To put it another way: The scholarly world is more and more a virtual world, spatially expansive but often topically constricted. For my part, I think the humanly full life is concretely local and intellectually wide, to be lived in a face-to-face community whose members can talk to each other about anything, where nothing of human interest is interdicted; where you don't have to mount a colloquium to have a colloquy, where there are no taboos except indifference and incivility; where discourse does not divide into either shop talk or chat but observes the truly interesting human mean; and above all, where no one owns a specialty so that others have to venture opinions with the disclaimer, 'Of course, that's not my subject.'

How does one explain St. John's to people who have not experienced it? I know I can't. I'm often asked how my classes are going, how I'm liking teaching -- and I have trouble responding. Those two hours every Monday, and now the added time working in a small trio during oral exams -- those hours are very good. Now that I'm in the position of 'tutor' I pay much more attention to the weave of the conversation during seminar -- the way ideas are ventured, dropped, picked up, reinterpreted, discarded, transformed. It's fascinating to see the fruit of minds working in concert -- and it can be thrilling. There are, of course, awkward pauses in conversation -- there are minutes spent on some niggling point or commandeered by someone for selfish purposes. But it always rights itself. There are those shining moments when someone speaks and people turn to them, hearing what they say, thinking about it, finding some understanding click for them -- communal, shared knowledge.

And when we break up after class the conversations continue -- more casual, still pointed, interested.

Ms. Brann continues her advice to the Yale students -- it's long, but if you have a few moments to set aside and really read it, I think it's valuable, at least as something to make one step back and re-examine.

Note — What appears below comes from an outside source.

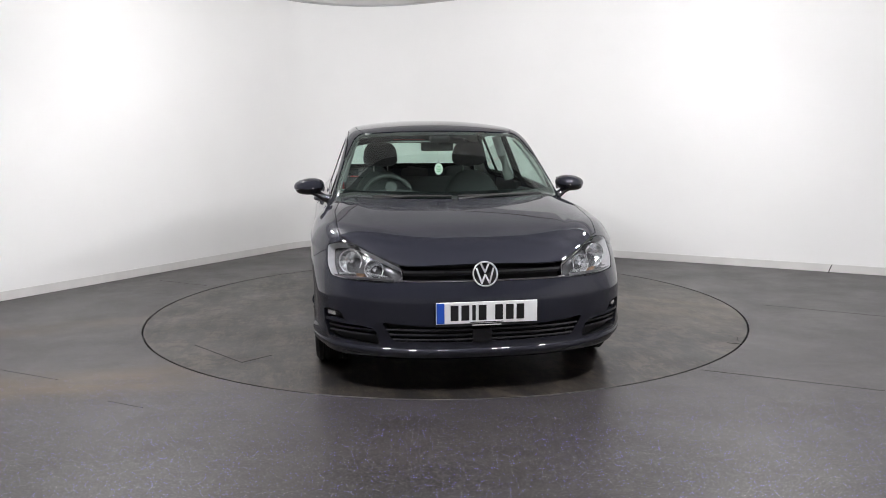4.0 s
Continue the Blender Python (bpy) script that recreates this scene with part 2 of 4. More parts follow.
def lathe(profile, n=64, axis="y", start=0.0, full=2 * math.pi):
    """Turns (radius, height) pairs round an axis."""
    bm = bmesh.new()
    rings = []
    closed = abs(full - 2 * math.pi) < 1e-6
    for i in range(n if closed else n + 1):
        a = start + full * i / n
        ring = []
        for r, h in profile:
            c, s = r * math.cos(a), r * math.sin(a)
            ring.append(bm.verts.new({"y": (c, h, s), "z": (c, s, h), "x": (h, c, s)}[axis]))
        rings.append(ring)
    for i in range(n):
        a, b = rings[i], rings[(i + 1) % len(rings)]
        for k in range(len(profile) - 1):
            q = [a[k], a[k + 1], b[k + 1], b[k]]
            try:
                bm.faces.new(q)
            except ValueError:
                pass
    bmesh.ops.remove_doubles(bm, verts=bm.verts, dist=1e-5)
    bmesh.ops.recalc_face_normals(bm, faces=bm.faces)
    return bm


def prism(outline, depth, axis="y", at=0.0, bevel=0.0):
    """An outline in the plane across axis, given depth along it."""
    bm = bmesh.new()
    def p3(a, b, d):
        return {"y": (a, d, b), "x": (d, a, b), "z": (a, b, d)}[axis]
    lo = [bm.verts.new(p3(a, b, at)) for a, b in outline]
    hi = [bm.verts.new(p3(a, b, at + depth)) for a, b in outline]
    n = len(outline)
    bm.faces.new(lo)
    bm.faces.new(hi)
    for i in range(n):
        bm.faces.new((lo[i], lo[(i + 1) % n], hi[(i + 1) % n], hi[i]))
    bmesh.ops.recalc_face_normals(bm, faces=bm.faces)
    if bevel:
        bmesh.ops.bevel(bm, geom=list(bm.edges), offset=bevel, segments=2, affect="EDGES", profile=0.5)
    return bm


def tube(points, radius, n=10, closed=False):
    """A round bar along points; radius may be a list."""
    bm = bmesh.new()
    pts = [Vector(p) for p in points]
    rings = []
    for i, p in enumerate(pts):
        a = pts[i - 1] if (i > 0 or closed) else pts[i]
        b = pts[(i + 1) % len(pts)] if (i < len(pts) - 1 or closed) else pts[i]
        d = (b - a).normalized()
        u = d.orthogonal().normalized() if abs(d.z) > 0.95 else d.cross(Vector((0, 0, 1))).normalized()
        w = d.cross(u)
        r = radius[i] if isinstance(radius, (list, tuple)) else radius
        rings.append([bm.verts.new(p + u * (r * math.cos(t)) + w * (r * math.sin(t))) for t in (2 * math.pi * k / n for k in range(n))])
    m = len(rings)
    for i in range(m if closed else m - 1):
        a, b = rings[i], rings[(i + 1) % m]
        for k in range(n):
            bm.faces.new((a[k], a[(k + 1) % n], b[(k + 1) % n], b[k]))
    if not closed:
        bm.faces.new(rings[0])
        bm.faces.new(rings[-1])
    bmesh.ops.recalc_face_normals(bm, faces=bm.faces)
    return bm


def arc(cx, cy, r, a0, a1, n):
    return [(cx + r * math.cos(radians(a0 + (a1 - a0) * i / n)), cy + r * math.sin(radians(a0 + (a1 - a0) * i / n))) for i in range(n + 1)]

# ---------------------------------------------------------------- the room
R_TABLE, GAP = 2.233, 0.014
TABLE_AT = (-0.016, 0.012)
CORNER = Vector((-1.363, 4.387))
D_LEFT, D_RIGHT = Vector((-0.502, -0.865)), Vector((0.872, -0.489))
WALL_H = 2.994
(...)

Let me make sure here that I'm rightly understood: These instructions aren't meant as categorical imperatives, unconditional commandments. They are rather what Kant calls 'hypothetical imperatives,' of the 'if-then' type. The protasis of each is: 'If you want to live happily' -- as Aristotle thinks of happiness: the soul activated in accordance with human excellence. The apodosis is: 'then try doing it this way.'

Socrates is said to have told the Athenians in his last public appearance that 'the unexamined life is not worth living for a human being;' 'ho...anaxetastos bios ou biotos anthropoi.' I think he is being more absolute than 'worth living' conveys. I would translate: 'the uninspected life is not a lived life.' Socrates is uttering both a claim and an injunction. The injunction is to ask yourself what you're doing, and the claim is that if you don't, you aren't all there, not quite alive. To me what Socrates says seems utterly true, and on that hypothesis I'll proceed. What are we doing, we who are at home in the world of learning? That's plain: mostly we use words. To be human means to have logos -- and indeed we do hardly anything but employ logos -- rational speech in general and special words in particular. It is then, part of our particular business to know what we are saying.

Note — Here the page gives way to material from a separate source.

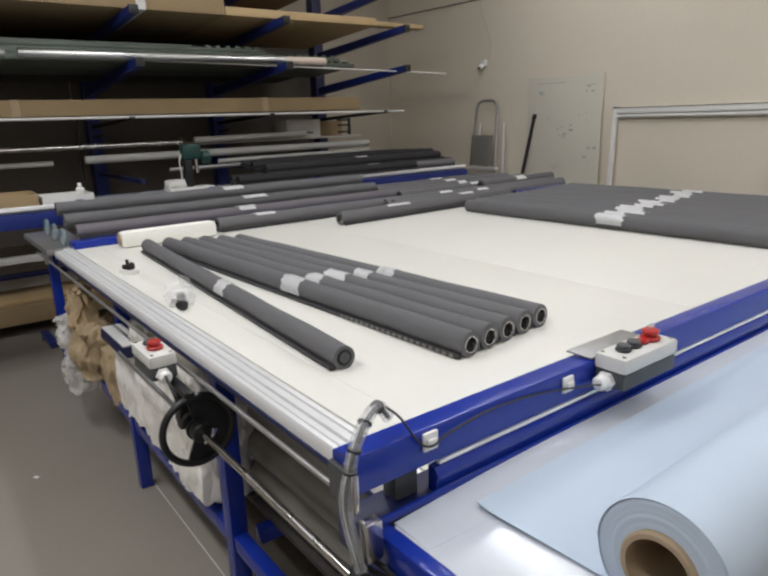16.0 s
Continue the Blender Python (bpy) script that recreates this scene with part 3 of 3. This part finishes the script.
cable_clip(0.252, 1.016)
cable_clip(0.548, 1.012)
cb = thing("control_cable", (0.0, 0.3, 1.0), "thin black control cable along the blue beam", "cable")
part("lead", hose([(-0.026, -0.100, 0.072), (-0.010, -0.088, 0.058), (0.008, -0.070, 0.022), (0.012, -0.050, 0.013), (0.0095, -0.02, 0.020), (0.006, 0.06, 0.026), (0.0055, 0.15, 0.022), (0.0085, 0.23, 0.010), (0.013, 0.25, 0.008), (0.024, 0.285, 0.006), (0.034, 0.30, 0.005)], 0.0017, 8, 6), M_RUBBER, cb)
cond = thing("cable_conduit", (0.0, 0.12, 0.93), "clear spiral conduit full of wires at the table corner", "cable conduit")
CPTS = [(-0.028, 0.085, 0.125), (-0.026, 0.068, 0.146), (-0.001, 0.030, 0.146), (0.012, 0.004, 0.124), (0.011, -0.004, 0.098), (0.004, -0.008, 0.056), (0.007, -0.008, 0.026), (0.020, -0.008, -0.004), (0.026, -0.004, -0.035)]
part("conduit", hose(CPTS, 0.0082, 12, 8, wave=lambda k: 1.0 if k % 3 else 1.1), M_CHAIN, cond)
for p in (0.003, -0.004):
    part("wire", hose([(x + p, y - 0.3 * p, z + 0.3 * p) for x, y, z in CPTS], 0.003, 6, 6), M_RUBBER if p > 0 else M_LGREY, cond)
for n in (1, 2, 3, 4):
    a, b = Vector(CPTS[n]), Vector(CPTS[n + 1])
    d = (b - a).normalized()
    part("tie", rod(a, a + 0.003 * d, 0.0096, 12), M_BLACK, cond)
part("bracket", box((0.018, 0.0, -0.025), (0.036, 0.025, 0.03), 0.003), M_STEEL, cond, "bare steel bracket")
part("bracket_tube", rod((0.006, 0.006, 0.03), (0.006, 0.006, 0.085), 0.005, 10), M_STEEL, cond)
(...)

So don't use words you don't understand or don't mean to come to understand at least partly. Graduate school is rightly more training than education, more preparation for a profession than learning for the sake of being all there. Hence the possession of a professional vocabulary, often well-invented and always serviceable for expressing yourself within the guild -- and, I can't help adding, for marking greenhorns and amateurs -- is not only an accomplishment but also a professional deformation. So talk human whenever possible to know something, at least a little, of the explicit or implicit theory behind the language of the humanities.

You might construe what I've just said as an incitement to theorize, to engage in theory. Not so, just the opposite. It is an incitement to philosophy, which is the same name for the questions Socrates thinks will make you come to, be all there, all aware. Moreover, here's a claim some of you will resist and some of you will recognize as the articulation of your own suspicions: Theory is the enemy -- were I given to hyperbole I would say, the deadly enemy -- of philosophy, more accurately, of Socratic philosophizing [...] I understand philosophy to be everyone's business, certainly a classicist's. It is the desire to look as straight, deep, and directly into yourself and out into the world as you can. (It has, of course, only a tenuous occasional connection to the academic subject by that name.) That effort I'm speaking of, introspective and contemplative, looking within and gazing at the heavens, used indeed to be called theory. Theoria has a long and fascinating passage of diminution into 'theory.' Theory is a rational screen, a mental jig under which things are re-formed into pre-assigned shapes. It is a form of rationalization but not always of thinking. It is logos, however not plus receptive love but plus willful manipulation. A theory is fun to devise but the devil to inherit, because duty demands that we grasp it and wisdom asks that we resist it. Here's another way to put it: when you spot trendiness or recognize ideology -- the marks will be a jigged and unnatural terminology -- become a porcupine, all quills up.

This post has run on, but I wonder about all of this all the time. I remember a comment made by the director of my study abroad program in London -- Jack Manning -- he liked me and we would often talk about my plans for school -- for what I wanted to do with my degree in words and art -- I remember how negatively he spoke of humaities departments carved up into niches, creating words like conflate -- a word he hated. I took his words to heart, and his advice to look again at St. John's, to go there first, before anything else.

I read Barrett's Middle Kingdom today and her title phrase kept returning to my mind -- I keep thinking of my attempt to stand firmly in the middle of so many rushing currents around me. Or maybe not firmly, not yet -- for now I am perhaps on the banks, sometimes gliding my fingers along the surface of first this one deep pool of thought, then this other -- tasting sometimes cool, sweet waters, sometimes bitter or stagnant. I feel excited by the options, but they're overwhelming. Couldn't I re-read Aristotle's Metaphysics or King Lear or even Magic Mountain over and over and be satisfied? This world, our humanity, even the individual life in its multitudinous complexity -- how can I find some anchor, some stability? It is necessary to bolster thought with fact and inspection, and its also necessary to infuse reason with wonder. How can I stand firmly, feet planted in two kingdoms?